▸ **Challenge**
Can you write out all the lines word for word, with no pictures?

▸ **Material**
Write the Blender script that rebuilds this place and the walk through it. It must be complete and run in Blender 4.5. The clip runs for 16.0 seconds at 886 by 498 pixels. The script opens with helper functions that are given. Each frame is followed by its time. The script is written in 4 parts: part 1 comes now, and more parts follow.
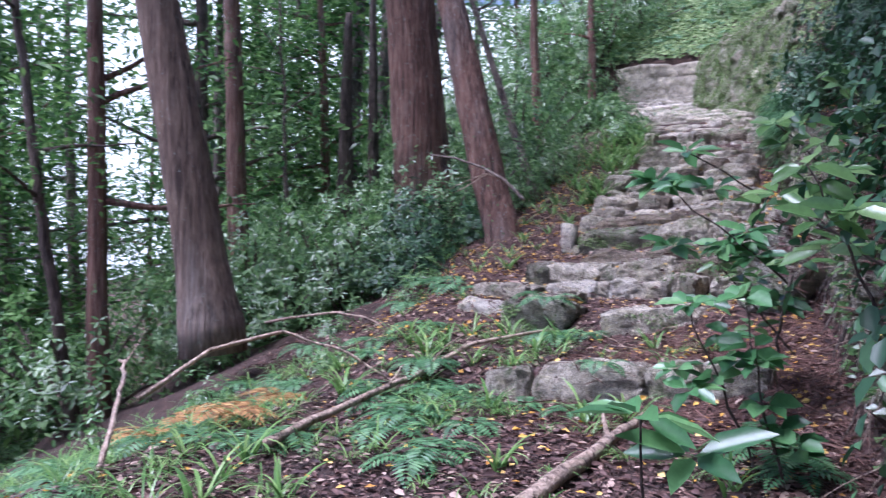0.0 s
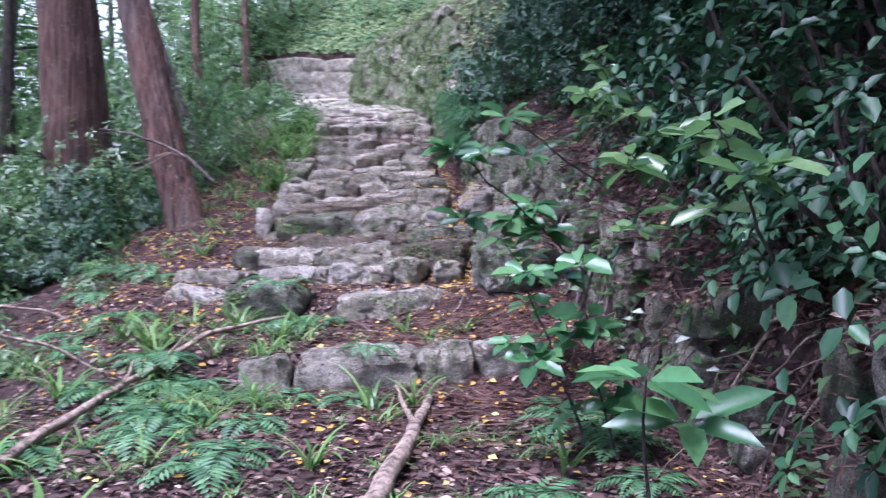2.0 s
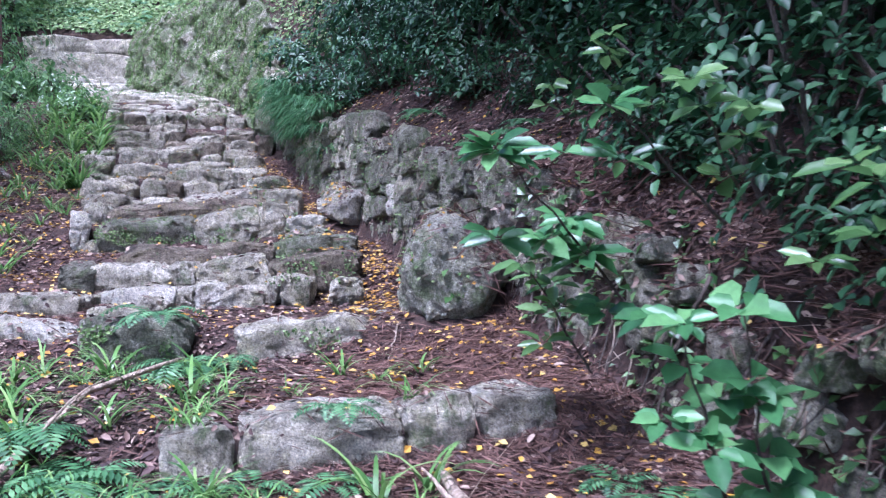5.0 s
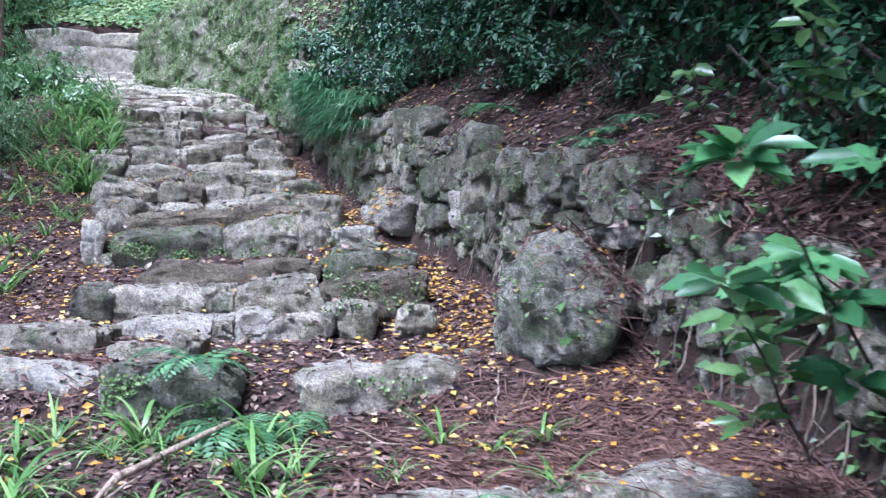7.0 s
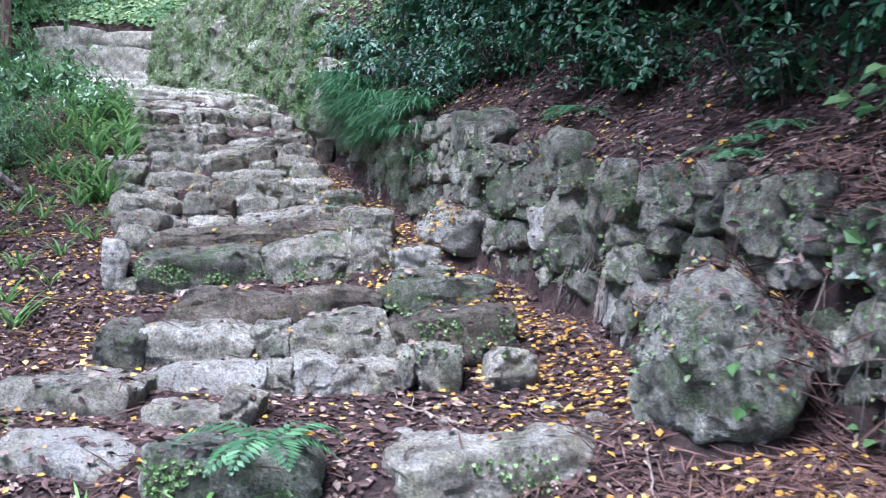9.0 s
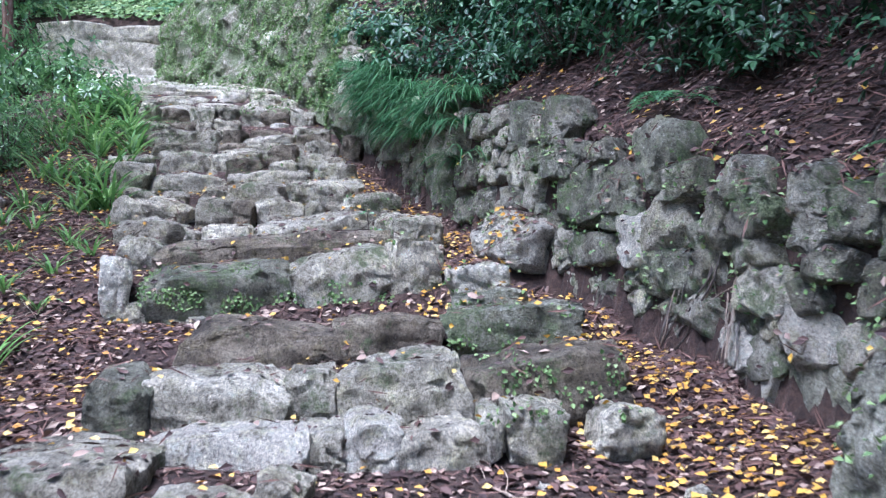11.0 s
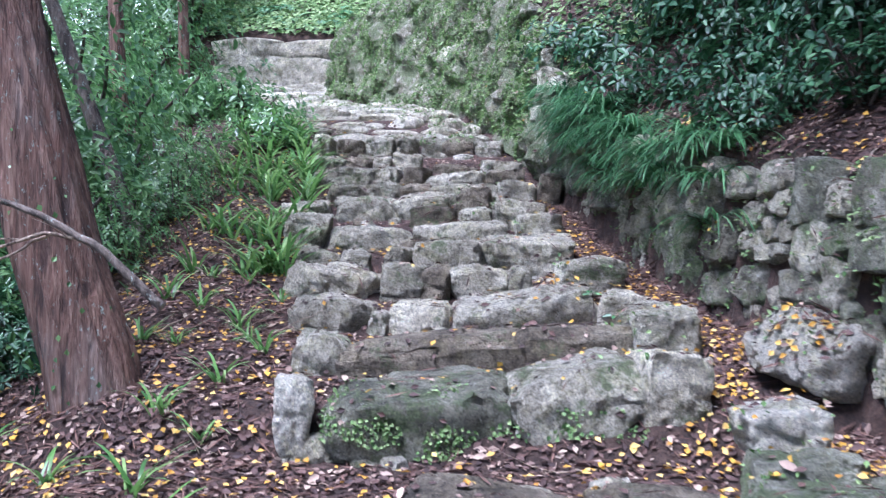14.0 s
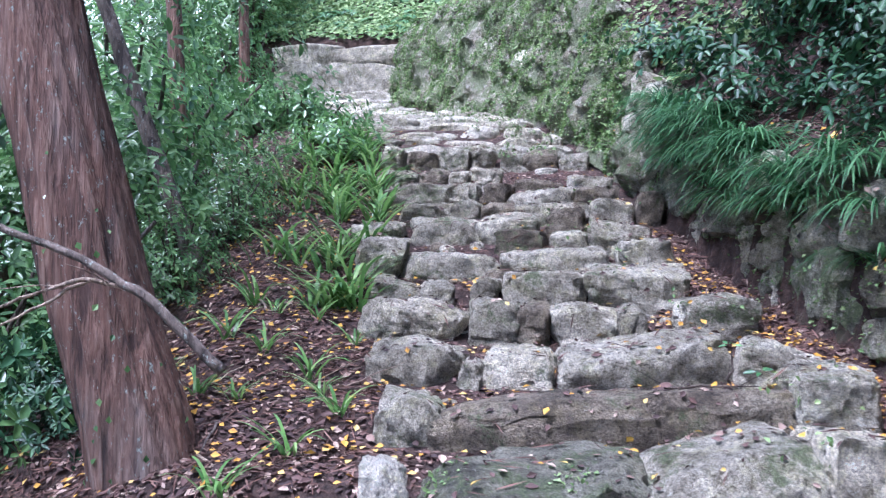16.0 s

▸ **Finished exercise**
Write the Blender script that rebuilds this place and the walk through it. It must be complete and run in Blender 4.5. The clip runs for 16.0 seconds at 886 by 498 pixels. The script opens with helper functions that are given. Each frame is followed by its time. The script is written in 4 parts: part 1 comes now, and more parts follow.
0.0 s
2.0 s
5.0 s
7.0 s
9.0 s
11.0 s
14.0 s
16.0 s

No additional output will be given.